L’objectif est de bâtir « le syndicat du nouveau siècle ». Moins délégataire, ouvrant grand les portes d’un potentiel émancipatoire qui doit s’affirmer au sein des luttes quotidiennes[8]. Le syndicalisme ne peut être éternellement confiné à un rôle de contrepoids au patronat et à la puissance publique. Il ne peut cependant se contenter des strapontins qu’on lui propose autour des tables des conseils d’administration. La lutte des classes n’a pas disparu !
Ce syndicalisme ne doit pas s’affirmer, en lui-même, comme un contre-pouvoir, mais agir pour que les salariés s’emparent des pouvoirs dans le champ social et économique.
La force des dominés réside dans leur capacité à tisser des liens solides et durables. Construire un rapport de force n’est pas seulement « multiplier les luttes », mais faire en sorte que les luttes menées se matérialisent dans des formes structurées de participation des salariés dont les choix essentiels vont modeler leur existence. L’organisation syndicale, sans prendre le pas sur la décision démocratique, devient alors garante de la nature des objectifs poursuivis, de leur cohérence et de l’efficacité de l’action.
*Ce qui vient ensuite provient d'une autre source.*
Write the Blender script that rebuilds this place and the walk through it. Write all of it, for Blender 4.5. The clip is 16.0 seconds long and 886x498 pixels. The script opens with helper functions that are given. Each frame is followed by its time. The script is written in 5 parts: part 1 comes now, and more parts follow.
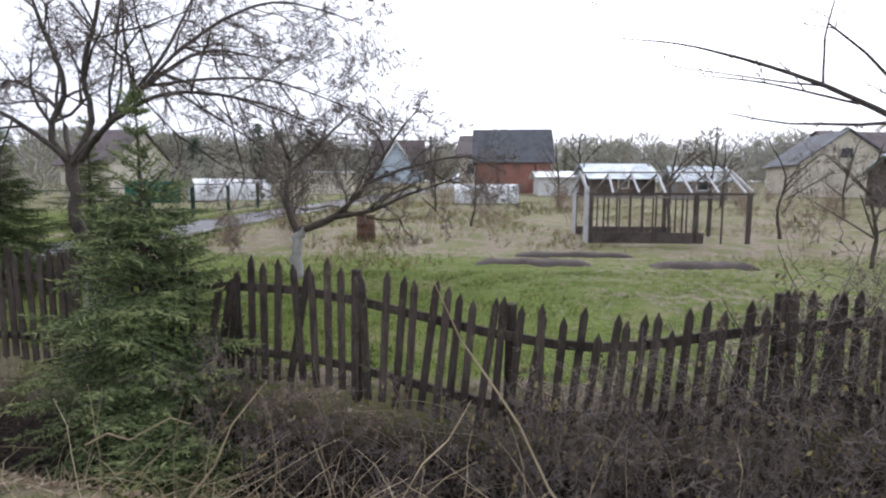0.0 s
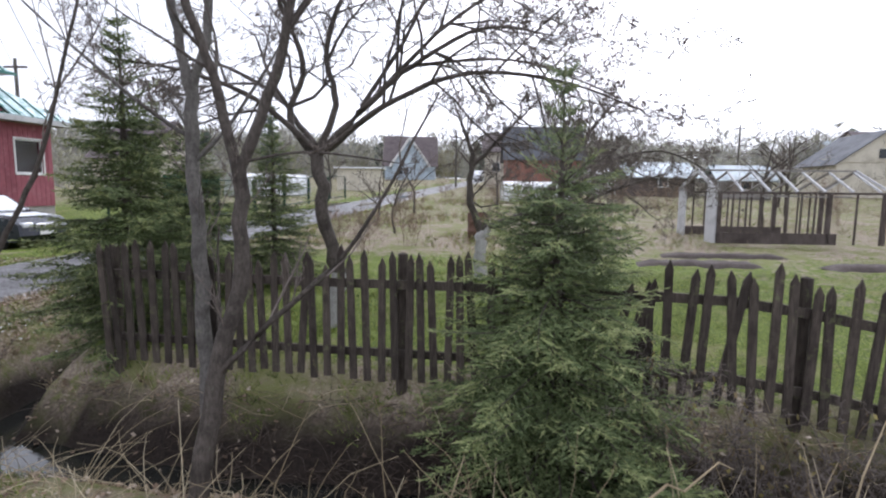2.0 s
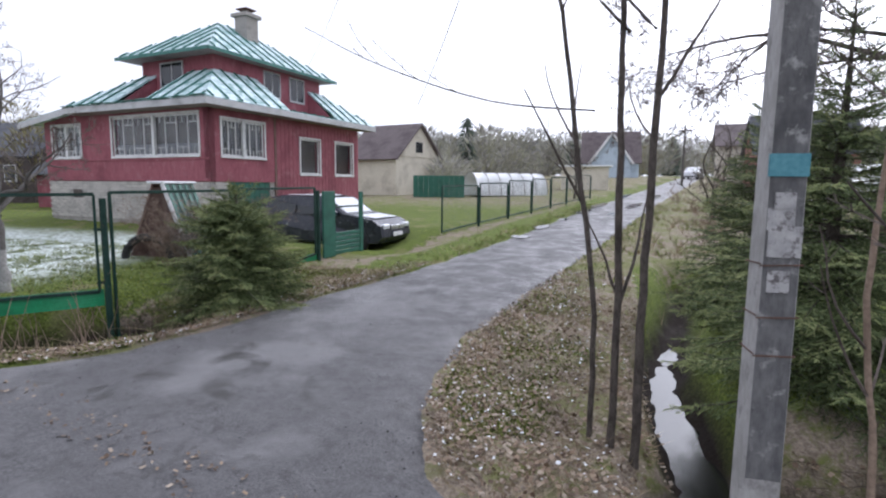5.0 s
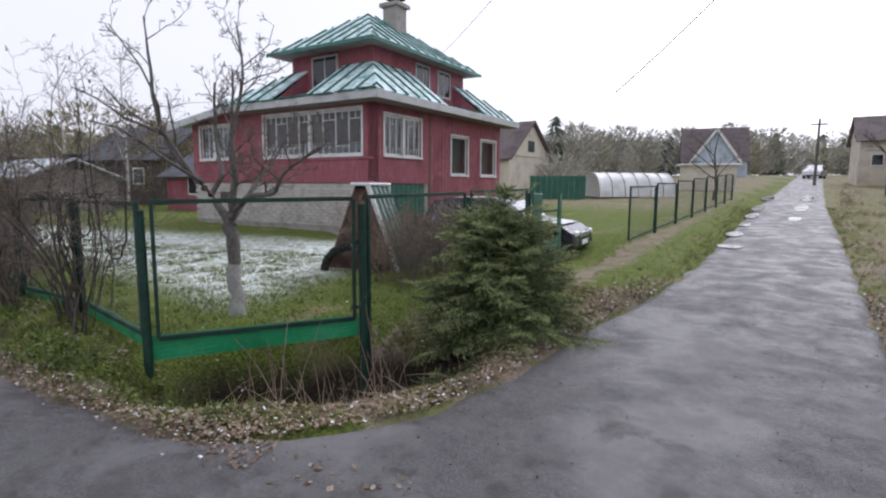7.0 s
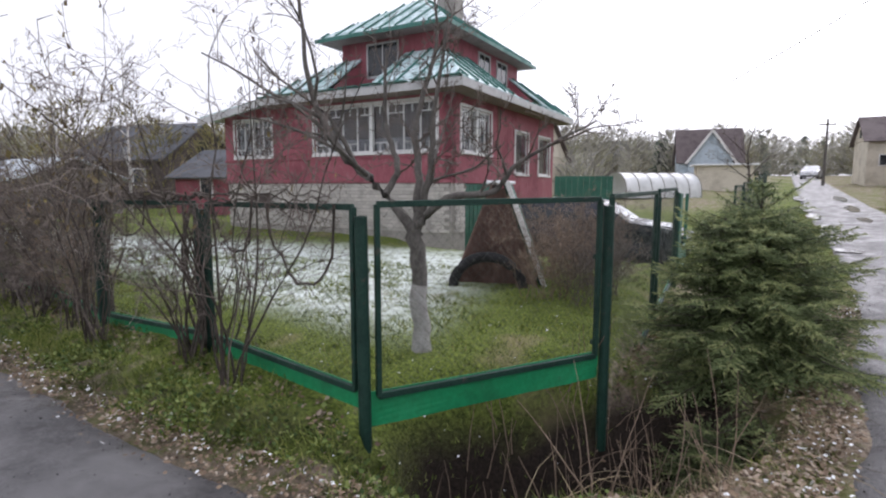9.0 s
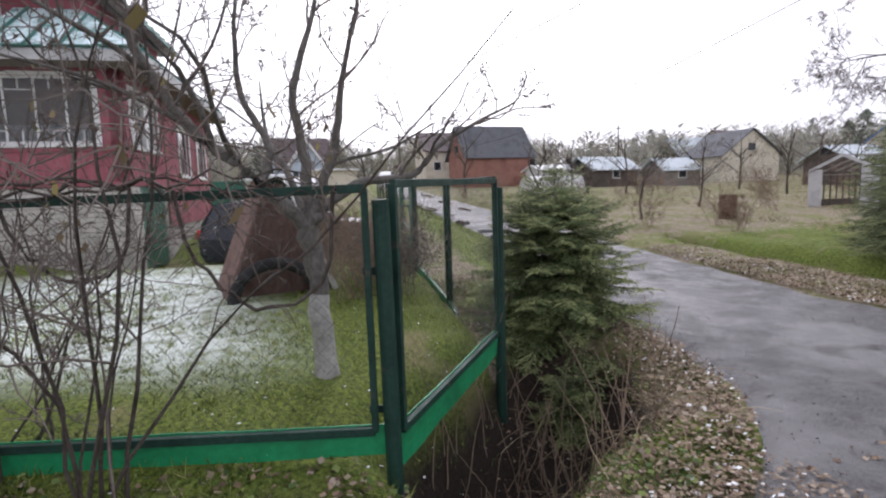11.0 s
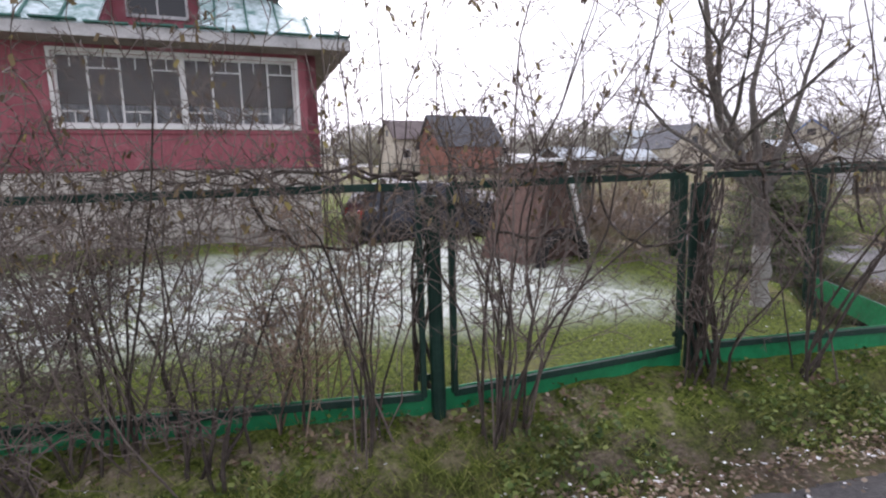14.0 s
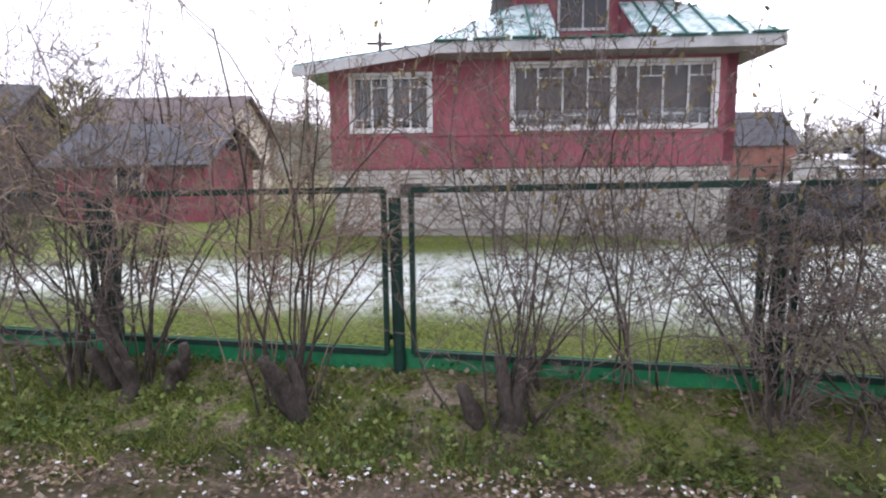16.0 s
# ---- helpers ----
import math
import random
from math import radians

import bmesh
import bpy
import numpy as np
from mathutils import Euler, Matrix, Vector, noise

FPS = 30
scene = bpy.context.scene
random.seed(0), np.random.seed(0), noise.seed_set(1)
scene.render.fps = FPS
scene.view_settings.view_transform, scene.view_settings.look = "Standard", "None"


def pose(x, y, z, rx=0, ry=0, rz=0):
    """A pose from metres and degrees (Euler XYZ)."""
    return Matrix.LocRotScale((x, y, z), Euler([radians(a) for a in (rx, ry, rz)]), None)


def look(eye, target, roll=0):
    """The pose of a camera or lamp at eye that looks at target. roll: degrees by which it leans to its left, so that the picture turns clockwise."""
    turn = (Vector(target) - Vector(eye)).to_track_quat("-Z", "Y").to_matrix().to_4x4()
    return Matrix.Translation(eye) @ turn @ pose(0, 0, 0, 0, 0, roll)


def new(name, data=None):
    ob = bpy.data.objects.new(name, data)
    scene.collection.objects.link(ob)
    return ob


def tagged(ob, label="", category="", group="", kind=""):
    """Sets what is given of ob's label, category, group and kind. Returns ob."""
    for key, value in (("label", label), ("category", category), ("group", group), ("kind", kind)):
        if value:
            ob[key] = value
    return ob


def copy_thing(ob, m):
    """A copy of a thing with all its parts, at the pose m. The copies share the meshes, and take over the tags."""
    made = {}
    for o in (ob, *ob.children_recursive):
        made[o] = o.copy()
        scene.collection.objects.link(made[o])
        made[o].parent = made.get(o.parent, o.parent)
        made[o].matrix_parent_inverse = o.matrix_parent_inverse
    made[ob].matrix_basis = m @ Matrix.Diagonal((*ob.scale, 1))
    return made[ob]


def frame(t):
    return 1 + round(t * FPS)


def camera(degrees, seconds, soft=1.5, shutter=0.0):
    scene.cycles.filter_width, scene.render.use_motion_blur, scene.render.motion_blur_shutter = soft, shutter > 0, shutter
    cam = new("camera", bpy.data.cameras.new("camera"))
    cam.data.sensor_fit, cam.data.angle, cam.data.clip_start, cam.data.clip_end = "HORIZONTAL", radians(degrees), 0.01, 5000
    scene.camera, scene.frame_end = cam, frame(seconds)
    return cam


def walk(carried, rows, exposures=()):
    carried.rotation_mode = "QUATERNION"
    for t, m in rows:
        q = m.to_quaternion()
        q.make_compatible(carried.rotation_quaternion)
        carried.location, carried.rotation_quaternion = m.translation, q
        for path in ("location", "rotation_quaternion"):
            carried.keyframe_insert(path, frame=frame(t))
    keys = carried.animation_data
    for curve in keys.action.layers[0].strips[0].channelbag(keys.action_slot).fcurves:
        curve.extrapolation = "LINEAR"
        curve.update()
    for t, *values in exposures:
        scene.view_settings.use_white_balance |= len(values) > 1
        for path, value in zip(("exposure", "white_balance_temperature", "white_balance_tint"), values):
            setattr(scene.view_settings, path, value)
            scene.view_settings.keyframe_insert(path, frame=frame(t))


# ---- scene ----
PATH = [
    (0, (0.092, -0.094, 1.961), (0.076, 1.894, 1.743), 0.1),
    (0.5, (-0.814, 0.086, 1.955), (-0.817, 2.074, 1.738), 0.0),
    (1, (-1.7, 0.274, 1.934), (-1.68, 2.262, 1.716), 0.1),
    (1.5, (-2.62, 0.469, 1.921), (-2.598, 2.458, 1.707), 0.1),
    (2, (-3.509, 0.625, 1.909), (-3.484, 2.612, 1.682), 0.6),
    (2.5, (-4.403, 0.753, 1.902), (-4.407, 2.741, 1.683), 0.6),
    (3, (-5.28, 0.868, 1.89), (-5.391, 2.853, 1.672), 0.7),
    (3.5, (-6.168, 0.96, 1.91), (-6.369, 2.937, 1.684), 0.6),
    (4, (-6.985, 1.096, 1.938), (-7.279, 3.061, 1.707), 0.6),
    (4.5, (-7.843, 1.257, 1.969), (-8.274, 3.196, 1.734), 0.5),
    (5, (-8.708, 1.421, 1.971), (-9.27, 3.326, 1.73), 0.5),
    (7.5, (-12.908, 2.181, 1.933), (-13.708, 3.999, 1.695), 0.3),
    (8, (-13.666, 2.298, 1.911), (-14.465, 4.115, 1.672), 0.4),
    (8.5, (-14.37, 2.367, 1.907), (-15.165, 4.186, 1.671), 0.3),
    (9, (-15.02, 2.412, 1.895), (-15.732, 4.266, 1.664), 0.1),
    (9.5, (-15.596, 2.497, 1.874), (-16.035, 4.435, 1.649), -0.2),
    (12, (-18.971, 3.285, 1.692), (-17.879, 4.945, 1.466), -1.5),
    (12.5, (-19.754, 3.492, 1.726), (-18.653, 5.145, 1.491), -1.1),
    (13, (-20.631, 3.677, 1.771), (-19.524, 5.322, 1.511), -0.3),
    (13.5, (-21.516, 3.813, 1.824), (-20.465, 5.49, 1.534), -2.0),
    (14, (-22.367, 3.863, 1.789), (-21.388, 5.586, 1.513), -1.5),
    (14.5, (-23.207, 3.941, 1.753), (-22.343, 5.725, 1.486), -1.8),
    (15, (-24.037, 4.035, 1.751), (-23.388, 5.909, 1.492), -1.0),
    (15.5, (-24.912, 4.229, 1.752), (-24.52, 6.173, 1.494), -0.8),
    (16, (-25.851, 4.376, 1.749), (-25.646, 6.349, 1.497), -0.7),
]
cam = camera(79.8, 16.0, soft=2.2)
walk(cam, [(t, look(eye, at, roll)) for t, eye, at, roll in PATH], [(0, 0.3, 5920, 16), (2.5, 0.45, 5900, 16), (3.5, 0.42, 5880, 17), (5, 0.28, 5830, 17), (7.5, -0.02, 6100, 18), (9, 0.22, 6150, 18), (9.7, 0.3, 6150, 19), (12, 0.16, 6180, 20), (13.5, 0.3, 6200, 22), (14.5, 0.45, 6150, 23), (15.2, 0.7, 6130, 23), (16, 0.72, 6100, 23)])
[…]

La démocratie sociale ne saurait en aucun cas être un substitut à la politique autrement. Elle s’impose comme composante à part entière d’une nouvelle approche de la politique non plus via des organisations en surplomb de la société, plus préoccupées de défendre un pré carré que de participer à un travail de mise en commun, de réflexion et de rassemblement pour sortir de la crise. Un travail nécessaire de recomposition est à entreprendre afin de faire murir le syndicalisme, un syndicalisme creuset de valeurs de solidarité et de perspectives d’émancipation.